Tether, the world’s largest stablecoin issuer has chosen Tbilisi as its latest expansion target, with Prime Minister Irakli Kobakhidze calling it a watershed moment for the country’s investment credibility.
Tether is the world’s largest blockchain technology-based platform and manager of roughly $200 billion in assets and gold reserves.
The company has formally launched operations in Georgia — bringing with it an ambitious roadmap that includes a digital version of the Georgian lari — GELt. The expansion comes with investments that the government says will cover education, social programmes, and broader economic development.
Speaking at the presentation of Tether’s investment project in Tbilisi, Kobakhidze regarded the company’s arrival as a signal to global capital markets that Georgia has matured as a destination for international business.
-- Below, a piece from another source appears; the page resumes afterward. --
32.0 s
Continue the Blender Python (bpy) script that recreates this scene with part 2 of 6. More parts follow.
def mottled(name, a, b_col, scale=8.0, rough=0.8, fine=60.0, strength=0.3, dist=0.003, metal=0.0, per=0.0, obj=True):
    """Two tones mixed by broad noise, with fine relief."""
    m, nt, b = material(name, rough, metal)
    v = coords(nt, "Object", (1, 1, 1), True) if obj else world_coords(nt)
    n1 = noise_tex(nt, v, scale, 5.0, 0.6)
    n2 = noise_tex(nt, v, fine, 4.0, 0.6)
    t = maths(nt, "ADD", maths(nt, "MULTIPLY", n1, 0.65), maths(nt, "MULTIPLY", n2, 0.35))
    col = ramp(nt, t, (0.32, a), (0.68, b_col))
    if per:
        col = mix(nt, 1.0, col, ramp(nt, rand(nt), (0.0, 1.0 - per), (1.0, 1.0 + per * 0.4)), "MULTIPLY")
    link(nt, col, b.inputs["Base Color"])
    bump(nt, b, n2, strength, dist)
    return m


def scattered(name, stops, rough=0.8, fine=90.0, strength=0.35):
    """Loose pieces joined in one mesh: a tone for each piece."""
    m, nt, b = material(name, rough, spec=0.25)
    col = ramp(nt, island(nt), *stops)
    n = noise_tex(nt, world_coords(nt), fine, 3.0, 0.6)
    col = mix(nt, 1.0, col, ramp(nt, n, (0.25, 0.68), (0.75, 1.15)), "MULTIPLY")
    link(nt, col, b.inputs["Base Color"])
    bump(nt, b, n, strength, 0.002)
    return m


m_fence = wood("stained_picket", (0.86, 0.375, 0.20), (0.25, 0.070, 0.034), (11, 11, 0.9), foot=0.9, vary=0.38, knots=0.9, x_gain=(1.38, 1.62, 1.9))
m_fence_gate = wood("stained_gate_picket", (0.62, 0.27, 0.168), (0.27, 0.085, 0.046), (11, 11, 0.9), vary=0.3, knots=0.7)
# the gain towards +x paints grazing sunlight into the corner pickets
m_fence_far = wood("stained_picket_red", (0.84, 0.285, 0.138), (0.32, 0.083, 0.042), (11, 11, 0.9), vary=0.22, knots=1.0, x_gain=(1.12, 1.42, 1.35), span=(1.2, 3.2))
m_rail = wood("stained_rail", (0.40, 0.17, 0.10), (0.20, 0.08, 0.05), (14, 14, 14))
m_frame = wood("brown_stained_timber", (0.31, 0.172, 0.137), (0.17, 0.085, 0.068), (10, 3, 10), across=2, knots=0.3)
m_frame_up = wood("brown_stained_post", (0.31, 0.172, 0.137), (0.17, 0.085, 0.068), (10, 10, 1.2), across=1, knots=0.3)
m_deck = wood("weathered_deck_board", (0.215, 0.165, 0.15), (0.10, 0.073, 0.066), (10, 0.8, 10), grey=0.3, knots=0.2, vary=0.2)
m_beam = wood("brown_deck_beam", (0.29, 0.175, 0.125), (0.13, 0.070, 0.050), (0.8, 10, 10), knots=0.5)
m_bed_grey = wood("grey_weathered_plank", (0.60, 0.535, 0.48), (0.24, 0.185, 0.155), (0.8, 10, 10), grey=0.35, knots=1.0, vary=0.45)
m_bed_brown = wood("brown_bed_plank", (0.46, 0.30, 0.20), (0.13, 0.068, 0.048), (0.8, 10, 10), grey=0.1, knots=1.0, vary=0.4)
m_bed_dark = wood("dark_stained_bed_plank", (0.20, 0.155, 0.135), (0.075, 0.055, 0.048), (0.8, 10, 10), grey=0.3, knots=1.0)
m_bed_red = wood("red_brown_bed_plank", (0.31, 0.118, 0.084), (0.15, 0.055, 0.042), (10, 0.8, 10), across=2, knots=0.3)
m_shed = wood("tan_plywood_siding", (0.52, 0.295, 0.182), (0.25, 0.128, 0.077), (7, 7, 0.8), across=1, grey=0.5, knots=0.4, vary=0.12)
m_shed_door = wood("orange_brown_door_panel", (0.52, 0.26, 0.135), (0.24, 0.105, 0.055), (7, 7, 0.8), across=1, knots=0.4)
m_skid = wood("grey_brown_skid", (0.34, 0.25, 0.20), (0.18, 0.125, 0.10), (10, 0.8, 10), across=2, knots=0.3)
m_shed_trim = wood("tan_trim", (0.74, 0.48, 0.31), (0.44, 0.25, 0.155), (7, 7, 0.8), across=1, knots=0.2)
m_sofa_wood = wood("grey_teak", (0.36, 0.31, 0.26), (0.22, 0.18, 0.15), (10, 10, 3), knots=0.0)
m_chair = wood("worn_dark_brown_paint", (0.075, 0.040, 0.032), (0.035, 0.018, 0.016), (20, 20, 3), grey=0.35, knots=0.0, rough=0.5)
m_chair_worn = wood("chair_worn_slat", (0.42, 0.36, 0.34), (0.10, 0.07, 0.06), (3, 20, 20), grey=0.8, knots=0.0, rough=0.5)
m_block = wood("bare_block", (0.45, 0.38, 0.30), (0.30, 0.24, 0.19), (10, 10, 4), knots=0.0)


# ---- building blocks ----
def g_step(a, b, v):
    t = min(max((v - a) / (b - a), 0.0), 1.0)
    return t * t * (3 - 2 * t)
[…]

‘By beginning cooperation with Tether, we are taking a new, very important, and very exciting step on the path of our economic development’, Kobakhidze said.
Kobakhidze said Tether is a ‘very powerful bridge between traditional and digital economies’ and said the company’s planned investments extend beyond commercial interests. He highlighted spending in the social and educational sectors as evidence that the partnership carries a public-benefit dimension.
‘This cooperation goes far beyond business interests and is oriented toward broad public benefit’, he said.
On her part, Economy Minister Mariam Kvrivishvili said that the state had ‘created a competitive environment for innovation’ through its ‘flexible tax policy, support for the IT sector, and an overall business climate that has become a significant advantage for Georgia’.
According to Giorgi Kepuladze, the chair of the local civil society organisation Society and Banks, Tether’s issuance of a lari-equivalent stablecoin was an ‘interesting step’.
In practice, the GELt will function as a digital currency equal to one lari, and will make transfers easier and cheaper for people. However, Kepuladze warned that this development should be approached carefully and pragmatically.
‘The main condition for the success of such a project is trust and fulfilment in practice, monitoring’, Kepuladze added, while clarifying that GELt’s introduction would not replace traditional banks, and instead operate as a new instrument.
Georgia's financial regulators are comfortable with the arrangement. Natia Turnava, Governor of the National Bank, told OC Media that the central bank takes a measured, rather than prohibitive, approach to digital assets. She explained that the bank has a strict regulatory framework for crypto, and that it does not restrict the sector, but regulates it transparently.
‘Tether is among top 12 buyers of American Treasury Bills and the global issuer of USDT stable coin’, she said.
The National Bank has its own plans to digitise the lari, having worked mainly on the digital lari pilot project during 2021–2024, however plans did not yet yield the expected results.
That position aligns with Georgia's broader push to attract technology investment while maintaining oversight. A transparent regulatory environment has increasingly become a selling point for jurisdictions competing for crypto-adjacent business, particularly as other markets in the region tighten rules or impose outright bans.
For the government, Tether’s entry is as much about optics as economics. Kobakhidze said the partnership ‘shows that investors’ confidence in our country is gradually increasing’ and that ‘Georgia is a trustworthy and reliable partner for international companies’.
‘Tether’s digital lari could be useful for crypto and international transfers, but since it’s a privately issued currency tied to the lari, consumers should understand the risks’, Roman Gotsiridze, former National Bank governor and current opposition figure, told OC Media, adding that given this government’s history of ‘empty promises’, there are ‘serious doubts about whether it will actually happen’.